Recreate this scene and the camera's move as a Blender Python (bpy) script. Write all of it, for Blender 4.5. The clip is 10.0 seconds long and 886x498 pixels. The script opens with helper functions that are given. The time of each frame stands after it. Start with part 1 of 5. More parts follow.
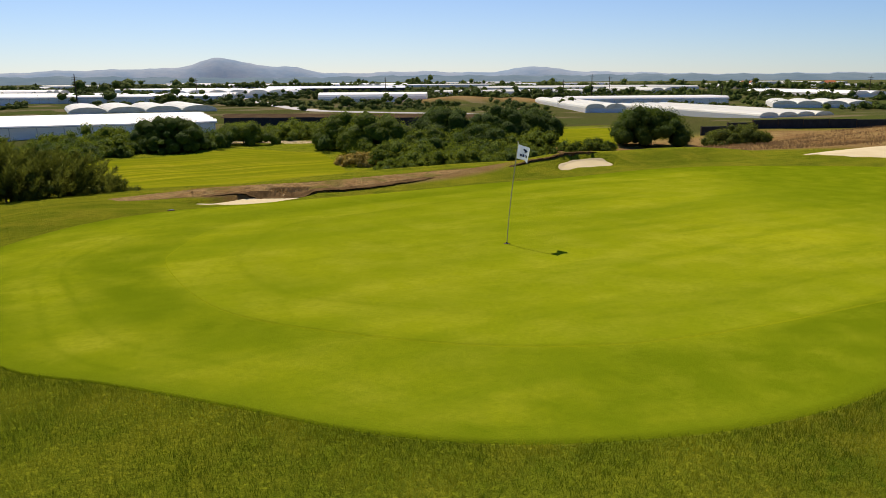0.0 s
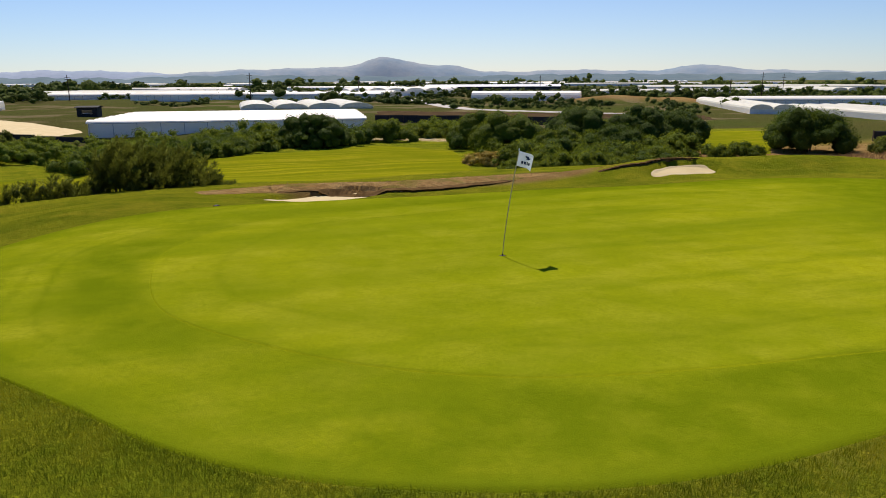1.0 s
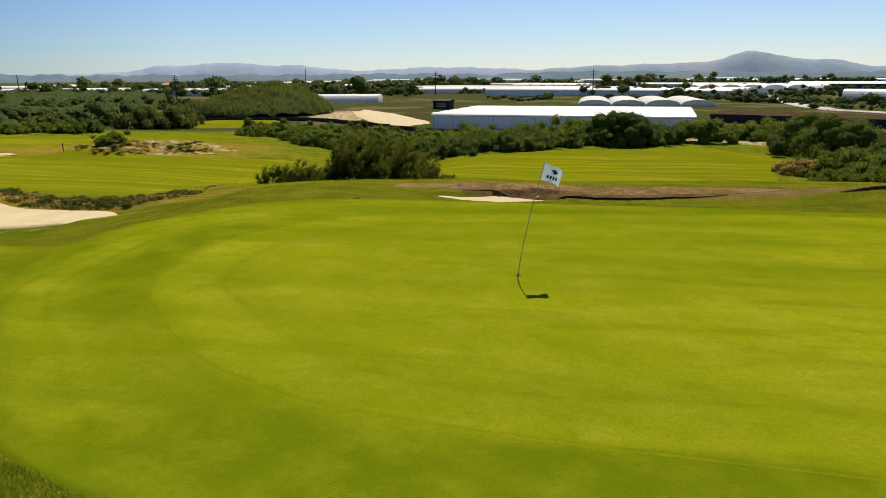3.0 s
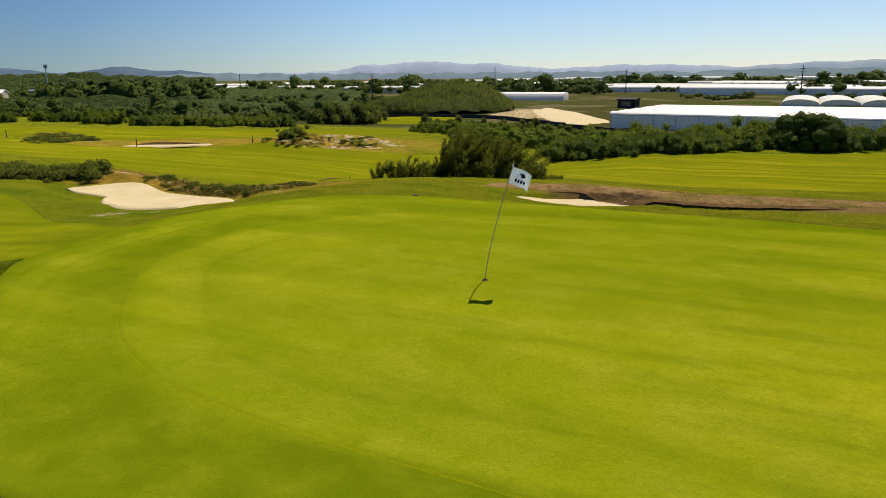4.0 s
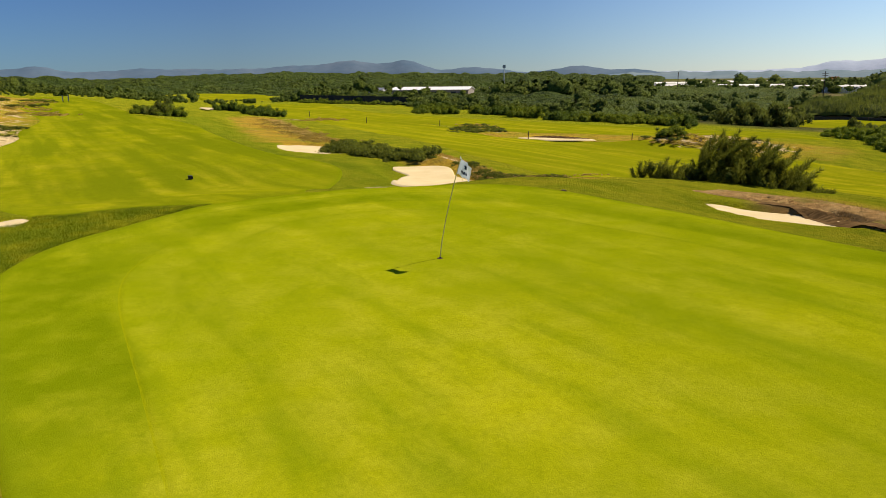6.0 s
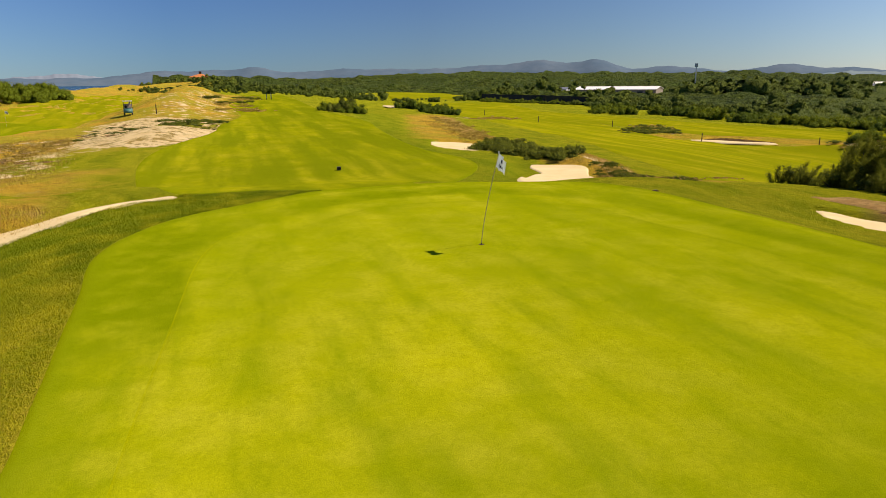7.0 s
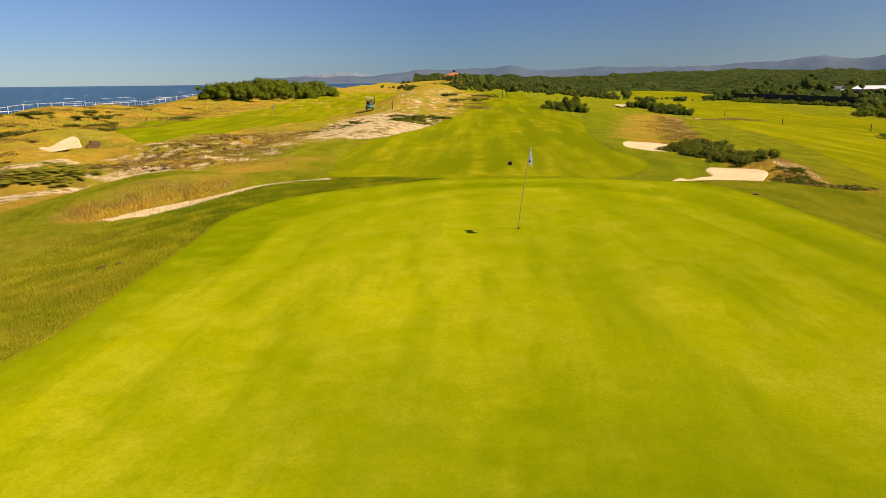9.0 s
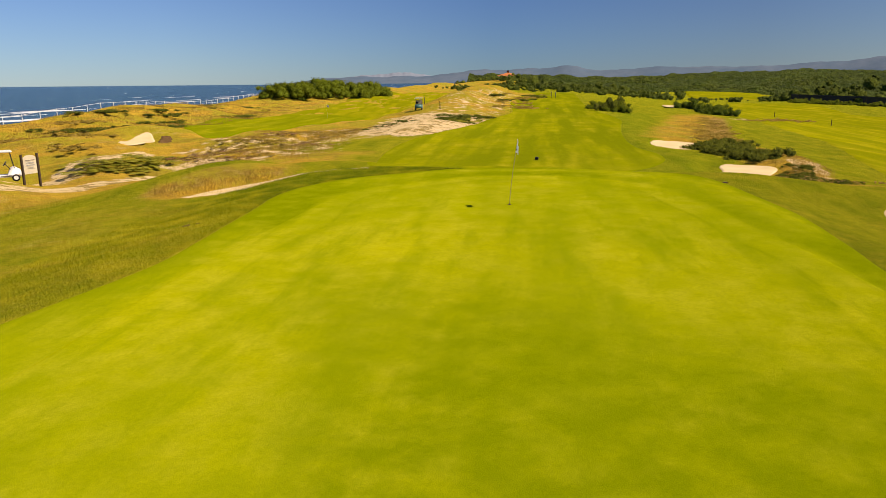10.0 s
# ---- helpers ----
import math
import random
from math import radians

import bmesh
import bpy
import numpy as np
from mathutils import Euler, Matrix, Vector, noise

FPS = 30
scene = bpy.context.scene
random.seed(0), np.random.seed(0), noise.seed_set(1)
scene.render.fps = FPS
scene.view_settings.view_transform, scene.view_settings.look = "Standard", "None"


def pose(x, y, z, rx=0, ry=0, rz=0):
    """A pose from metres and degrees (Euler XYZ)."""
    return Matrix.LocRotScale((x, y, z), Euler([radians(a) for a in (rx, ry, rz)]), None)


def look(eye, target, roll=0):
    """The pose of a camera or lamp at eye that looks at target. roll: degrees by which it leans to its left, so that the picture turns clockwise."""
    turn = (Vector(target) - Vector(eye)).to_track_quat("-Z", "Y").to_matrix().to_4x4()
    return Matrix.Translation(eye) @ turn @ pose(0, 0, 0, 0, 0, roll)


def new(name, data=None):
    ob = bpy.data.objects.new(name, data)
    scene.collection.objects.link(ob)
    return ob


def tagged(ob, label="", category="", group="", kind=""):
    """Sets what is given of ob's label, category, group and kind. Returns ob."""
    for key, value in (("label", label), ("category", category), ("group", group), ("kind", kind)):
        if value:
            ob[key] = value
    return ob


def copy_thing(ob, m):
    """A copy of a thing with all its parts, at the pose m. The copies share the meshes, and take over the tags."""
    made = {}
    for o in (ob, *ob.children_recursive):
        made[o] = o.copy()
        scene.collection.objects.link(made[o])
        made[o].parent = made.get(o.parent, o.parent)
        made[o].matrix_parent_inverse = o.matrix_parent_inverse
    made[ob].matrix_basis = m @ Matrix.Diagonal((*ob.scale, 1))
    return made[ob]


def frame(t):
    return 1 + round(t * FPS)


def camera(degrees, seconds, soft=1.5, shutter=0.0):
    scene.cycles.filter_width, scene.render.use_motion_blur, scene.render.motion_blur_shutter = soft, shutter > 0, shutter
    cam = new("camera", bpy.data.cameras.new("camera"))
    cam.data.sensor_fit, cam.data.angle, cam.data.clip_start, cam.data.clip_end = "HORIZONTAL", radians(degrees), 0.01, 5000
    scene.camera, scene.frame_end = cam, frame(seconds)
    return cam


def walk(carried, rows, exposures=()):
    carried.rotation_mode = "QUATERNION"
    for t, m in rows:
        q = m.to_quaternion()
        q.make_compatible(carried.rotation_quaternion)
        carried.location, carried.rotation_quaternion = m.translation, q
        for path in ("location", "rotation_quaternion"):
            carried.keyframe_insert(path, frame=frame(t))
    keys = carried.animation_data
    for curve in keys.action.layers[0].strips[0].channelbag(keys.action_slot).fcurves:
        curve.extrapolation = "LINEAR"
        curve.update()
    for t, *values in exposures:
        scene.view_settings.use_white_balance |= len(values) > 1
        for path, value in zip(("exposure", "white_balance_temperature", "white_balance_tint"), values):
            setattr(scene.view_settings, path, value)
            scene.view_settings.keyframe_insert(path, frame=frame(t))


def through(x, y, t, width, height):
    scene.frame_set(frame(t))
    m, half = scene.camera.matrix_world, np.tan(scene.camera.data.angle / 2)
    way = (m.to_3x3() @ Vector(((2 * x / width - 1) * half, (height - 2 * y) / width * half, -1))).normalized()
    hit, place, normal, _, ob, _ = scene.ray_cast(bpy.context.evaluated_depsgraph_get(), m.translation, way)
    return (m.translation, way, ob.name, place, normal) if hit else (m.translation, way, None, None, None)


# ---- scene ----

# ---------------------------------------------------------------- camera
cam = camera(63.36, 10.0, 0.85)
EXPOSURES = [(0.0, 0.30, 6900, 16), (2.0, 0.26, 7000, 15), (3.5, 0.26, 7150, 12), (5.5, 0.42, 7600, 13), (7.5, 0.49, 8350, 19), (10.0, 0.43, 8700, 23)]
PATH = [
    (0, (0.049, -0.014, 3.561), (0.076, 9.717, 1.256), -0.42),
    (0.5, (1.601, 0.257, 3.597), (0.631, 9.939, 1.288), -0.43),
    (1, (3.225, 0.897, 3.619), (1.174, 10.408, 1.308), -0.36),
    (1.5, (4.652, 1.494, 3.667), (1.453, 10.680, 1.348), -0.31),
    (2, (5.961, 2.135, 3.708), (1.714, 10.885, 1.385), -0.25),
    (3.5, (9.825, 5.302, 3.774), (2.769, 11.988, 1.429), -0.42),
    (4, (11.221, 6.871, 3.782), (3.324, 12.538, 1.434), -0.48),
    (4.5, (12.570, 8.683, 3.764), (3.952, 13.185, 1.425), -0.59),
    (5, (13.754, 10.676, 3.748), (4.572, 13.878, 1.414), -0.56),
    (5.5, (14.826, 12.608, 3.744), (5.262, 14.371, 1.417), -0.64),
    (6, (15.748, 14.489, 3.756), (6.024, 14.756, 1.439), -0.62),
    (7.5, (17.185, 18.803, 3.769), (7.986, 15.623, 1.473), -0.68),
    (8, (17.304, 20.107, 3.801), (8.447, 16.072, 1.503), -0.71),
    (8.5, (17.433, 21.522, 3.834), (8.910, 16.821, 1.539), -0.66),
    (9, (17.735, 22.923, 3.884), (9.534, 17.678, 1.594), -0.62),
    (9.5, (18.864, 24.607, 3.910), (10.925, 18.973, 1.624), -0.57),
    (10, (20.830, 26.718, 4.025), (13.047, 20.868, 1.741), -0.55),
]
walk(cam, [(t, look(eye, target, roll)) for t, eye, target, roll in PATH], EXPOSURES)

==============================

(Problem details): Leave the images out and output the remaining material exactly as it stands.

(Answer to the exercise):
Recreate this scene and the camera's move as a Blender Python (bpy) script. Write all of it, for Blender 4.5. The clip is 10.0 seconds long and 886x498 pixels. The script opens with helper functions that are given. The time of each frame stands after it. Start with part 1 of 5. More parts follow.
0.0 s
1.0 s
3.0 s
4.0 s
6.0 s
7.0 s
9.0 s
10.0 s
# ---- helpers ----
import math
import random
from math import radians

import bmesh
import bpy
import numpy as np
from mathutils import Euler, Matrix, Vector, noise

FPS = 30
scene = bpy.context.scene
random.seed(0), np.random.seed(0), noise.seed_set(1)
scene.render.fps = FPS
scene.view_settings.view_transform, scene.view_settings.look = "Standard", "None"


def pose(x, y, z, rx=0, ry=0, rz=0):
    """A pose from metres and degrees (Euler XYZ)."""
    return Matrix.LocRotScale((x, y, z), Euler([radians(a) for a in (rx, ry, rz)]), None)


def look(eye, target, roll=0):
    """The pose of a camera or lamp at eye that looks at target. roll: degrees by which it leans to its left, so that the picture turns clockwise."""
    turn = (Vector(target) - Vector(eye)).to_track_quat("-Z", "Y").to_matrix().to_4x4()
    return Matrix.Translation(eye) @ turn @ pose(0, 0, 0, 0, 0, roll)


def new(name, data=None):
    ob = bpy.data.objects.new(name, data)
    scene.collection.objects.link(ob)
    return ob


def tagged(ob, label="", category="", group="", kind=""):
    """Sets what is given of ob's label, category, group and kind. Returns ob."""
    for key, value in (("label", label), ("category", category), ("group", group), ("kind", kind)):
        if value:
            ob[key] = value
    return ob


def copy_thing(ob, m):
    """A copy of a thing with all its parts, at the pose m. The copies share the meshes, and take over the tags."""
    made = {}
    for o in (ob, *ob.children_recursive):
        made[o] = o.copy()
        scene.collection.objects.link(made[o])
        made[o].parent = made.get(o.parent, o.parent)
        made[o].matrix_parent_inverse = o.matrix_parent_inverse
    made[ob].matrix_basis = m @ Matrix.Diagonal((*ob.scale, 1))
    return made[ob]


def frame(t):
    return 1 + round(t * FPS)


def camera(degrees, seconds, soft=1.5, shutter=0.0):
    scene.cycles.filter_width, scene.render.use_motion_blur, scene.render.motion_blur_shutter = soft, shutter > 0, shutter
    cam = new("camera", bpy.data.cameras.new("camera"))
    cam.data.sensor_fit, cam.data.angle, cam.data.clip_start, cam.data.clip_end = "HORIZONTAL", radians(degrees), 0.01, 5000
    scene.camera, scene.frame_end = cam, frame(seconds)
    return cam


def walk(carried, rows, exposures=()):
    carried.rotation_mode = "QUATERNION"
    for t, m in rows:
        q = m.to_quaternion()
        q.make_compatible(carried.rotation_quaternion)
        carried.location, carried.rotation_quaternion = m.translation, q
        for path in ("location", "rotation_quaternion"):
            carried.keyframe_insert(path, frame=frame(t))
    keys = carried.animation_data
    for curve in keys.action.layers[0].strips[0].channelbag(keys.action_slot).fcurves:
        curve.extrapolation = "LINEAR"
        curve.update()
    for t, *values in exposures:
        scene.view_settings.use_white_balance |= len(values) > 1
        for path, value in zip(("exposure", "white_balance_temperature", "white_balance_tint"), values):
            setattr(scene.view_settings, path, value)
            scene.view_settings.keyframe_insert(path, frame=frame(t))


def through(x, y, t, width, height):
    scene.frame_set(frame(t))
    m, half = scene.camera.matrix_world, np.tan(scene.camera.data.angle / 2)
    way = (m.to_3x3() @ Vector(((2 * x / width - 1) * half, (height - 2 * y) / width * half, -1))).normalized()
    hit, place, normal, _, ob, _ = scene.ray_cast(bpy.context.evaluated_depsgraph_get(), m.translation, way)
    return (m.translation, way, ob.name, place, normal) if hit else (m.translation, way, None, None, None)


# ---- scene ----

# ---------------------------------------------------------------- camera
cam = camera(63.36, 10.0, 0.85)
EXPOSURES = [(0.0, 0.30, 6900, 16), (2.0, 0.26, 7000, 15), (3.5, 0.26, 7150, 12), (5.5, 0.42, 7600, 13), (7.5, 0.49, 8350, 19), (10.0, 0.43, 8700, 23)]
PATH = [
    (0, (0.049, -0.014, 3.561), (0.076, 9.717, 1.256), -0.42),
    (0.5, (1.601, 0.257, 3.597), (0.631, 9.939, 1.288), -0.43),
    (1, (3.225, 0.897, 3.619), (1.174, 10.408, 1.308), -0.36),
    (1.5, (4.652, 1.494, 3.667), (1.453, 10.680, 1.348), -0.31),
    (2, (5.961, 2.135, 3.708), (1.714, 10.885, 1.385), -0.25),
    (3.5, (9.825, 5.302, 3.774), (2.769, 11.988, 1.429), -0.42),
    (4, (11.221, 6.871, 3.782), (3.324, 12.538, 1.434), -0.48),
    (4.5, (12.570, 8.683, 3.764), (3.952, 13.185, 1.425), -0.59),
    (5, (13.754, 10.676, 3.748), (4.572, 13.878, 1.414), -0.56),
    (5.5, (14.826, 12.608, 3.744), (5.262, 14.371, 1.417), -0.64),
    (6, (15.748, 14.489, 3.756), (6.024, 14.756, 1.439), -0.62),
    (7.5, (17.185, 18.803, 3.769), (7.986, 15.623, 1.473), -0.68),
    (8, (17.304, 20.107, 3.801), (8.447, 16.072, 1.503), -0.71),
    (8.5, (17.433, 21.522, 3.834), (8.910, 16.821, 1.539), -0.66),
    (9, (17.735, 22.923, 3.884), (9.534, 17.678, 1.594), -0.62),
    (9.5, (18.864, 24.607, 3.910), (10.925, 18.973, 1.624), -0.57),
    (10, (20.830, 26.718, 4.025), (13.047, 20.868, 1.741), -0.55),
]
walk(cam, [(t, look(eye, target, roll)) for t, eye, target, roll in PATH], EXPOSURES)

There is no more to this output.